設計に本来、必要なコストを認識せよ

加藤 こうした覚悟が問われる設備を、20年間使うということに対する意識を、社会がどこまで認識しているのだろうか。コストの議論ばかりに、注目が集まりすぎている。

吉富 わたしは、システムの材料費や施工費にしか目が向いていない傾向に注目している。本当に注目されるべきなのは、設計費、中でも構造設計の経費なのだと思う。

 例えば、いま紹介した、架台ごと屋根から外れて落下した事故が起きた住宅用の太陽光発電システムの施工費は、おそらく20万円くらい、太陽電池モジュールなど主な資材の調達価格は、おそらく100万円程度だろう。

 しかし、本来、設計時に、実際にかかる風圧力のデータを得るためには、風洞実験をして風力係数を求める必要がある。今回紹介した事故現場に適当な風洞実験のデータについては、ある建築学会員が数千万円を投じて実施して得たデータを公開してくれているために、例えば、わたしがこうした事故の原因を探る際に活用できている。

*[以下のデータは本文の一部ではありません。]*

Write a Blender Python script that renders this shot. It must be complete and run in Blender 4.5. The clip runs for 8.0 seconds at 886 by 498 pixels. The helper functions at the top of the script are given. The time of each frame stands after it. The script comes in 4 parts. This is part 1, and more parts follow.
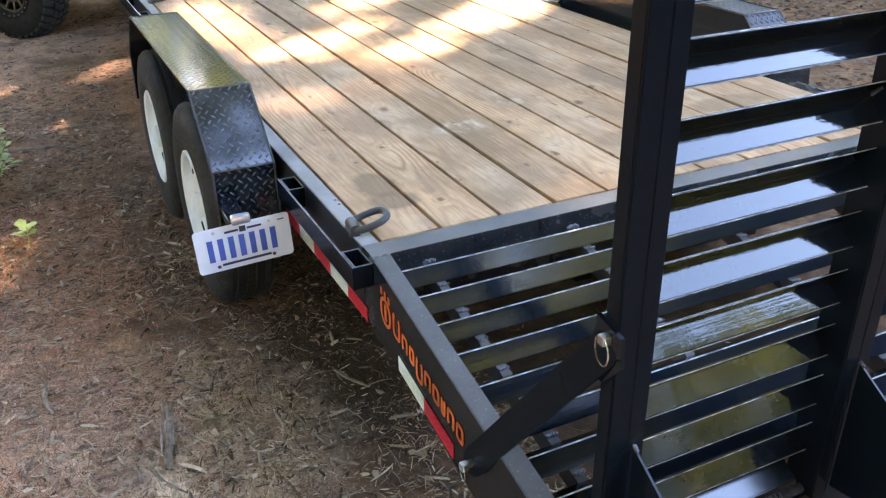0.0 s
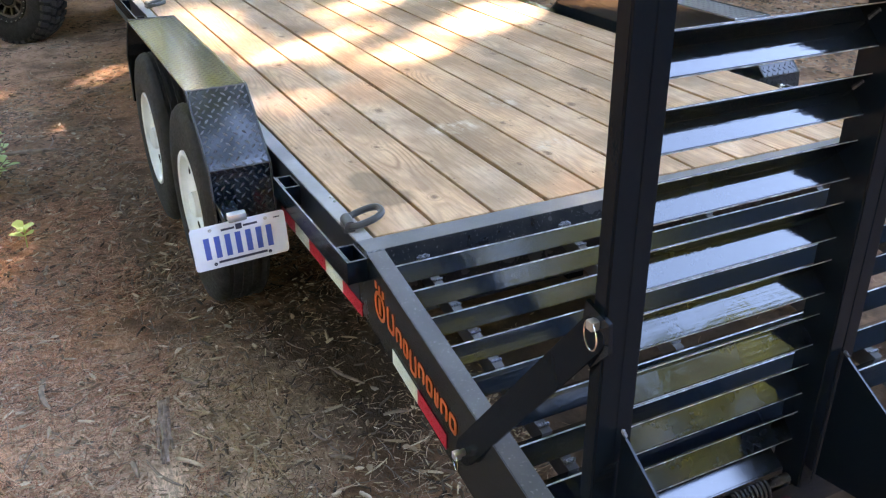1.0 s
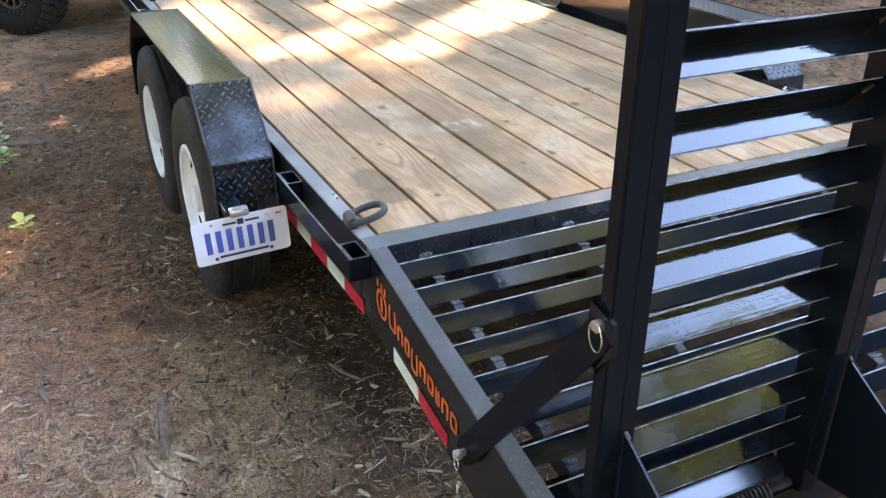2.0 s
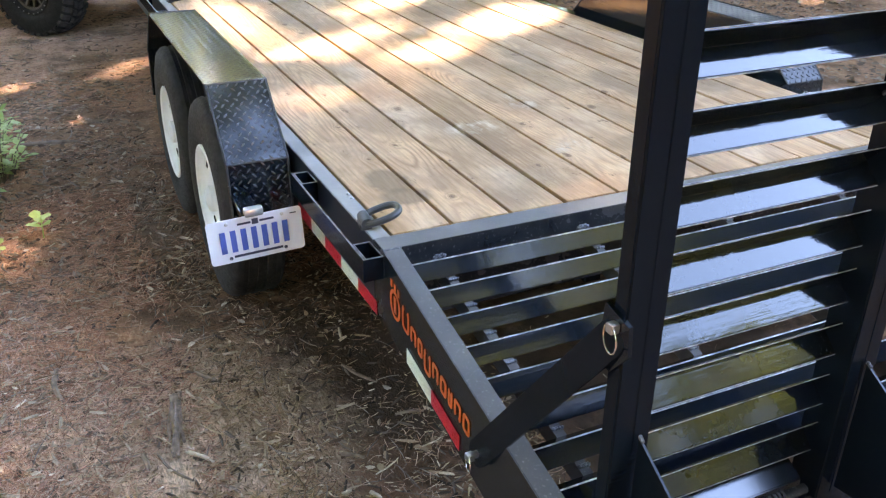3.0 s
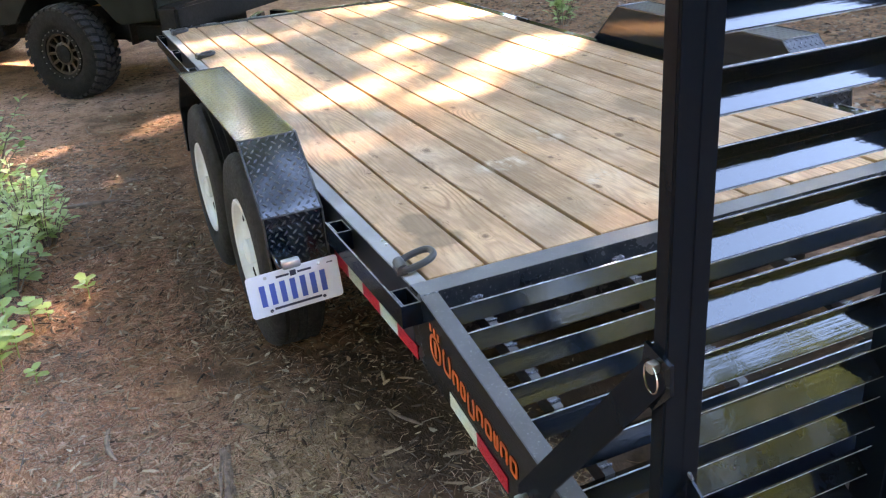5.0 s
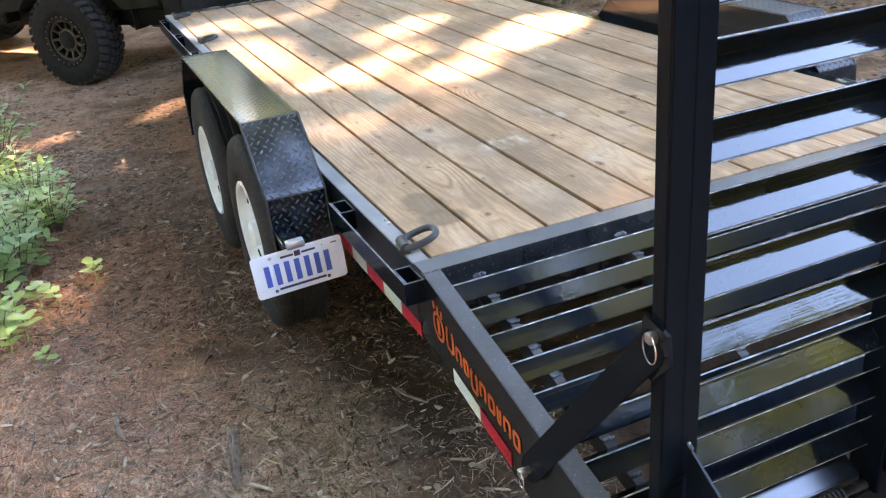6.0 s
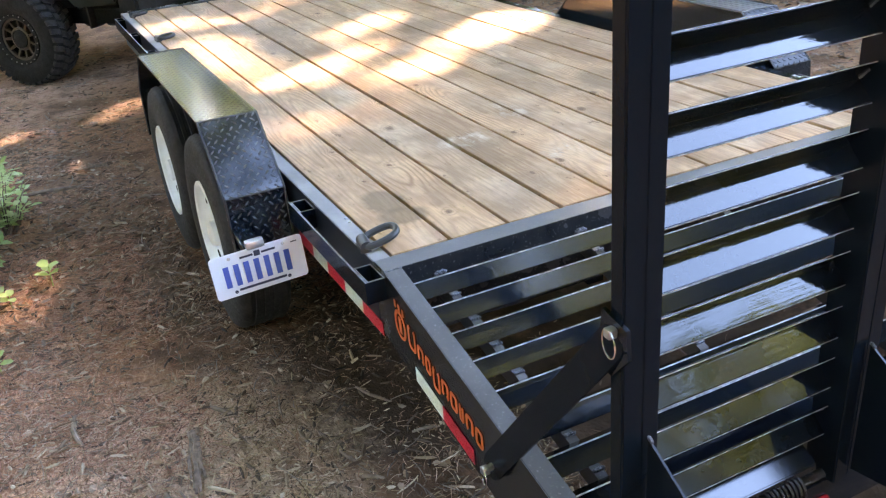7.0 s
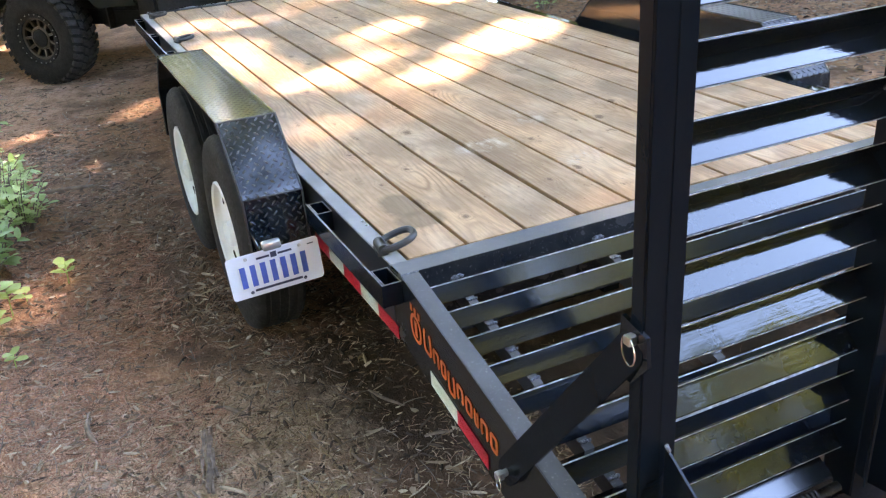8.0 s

 このデータが公開されていなければ、自分たちで風洞実験をしなければならない。この場合には当然、設計費の一部として、その数千万円を加えた額が、太陽光発電システムのコストとなる。現在の太陽光発電システムは、太陽電池モジュール価格の低下のおかげで材料の手配には懐が痛まなくなった。しかし、設計コストは全く低下してはいないし、設計に必要な労力がこれから減ることはない。このことは、市場からは十分に認識されていない。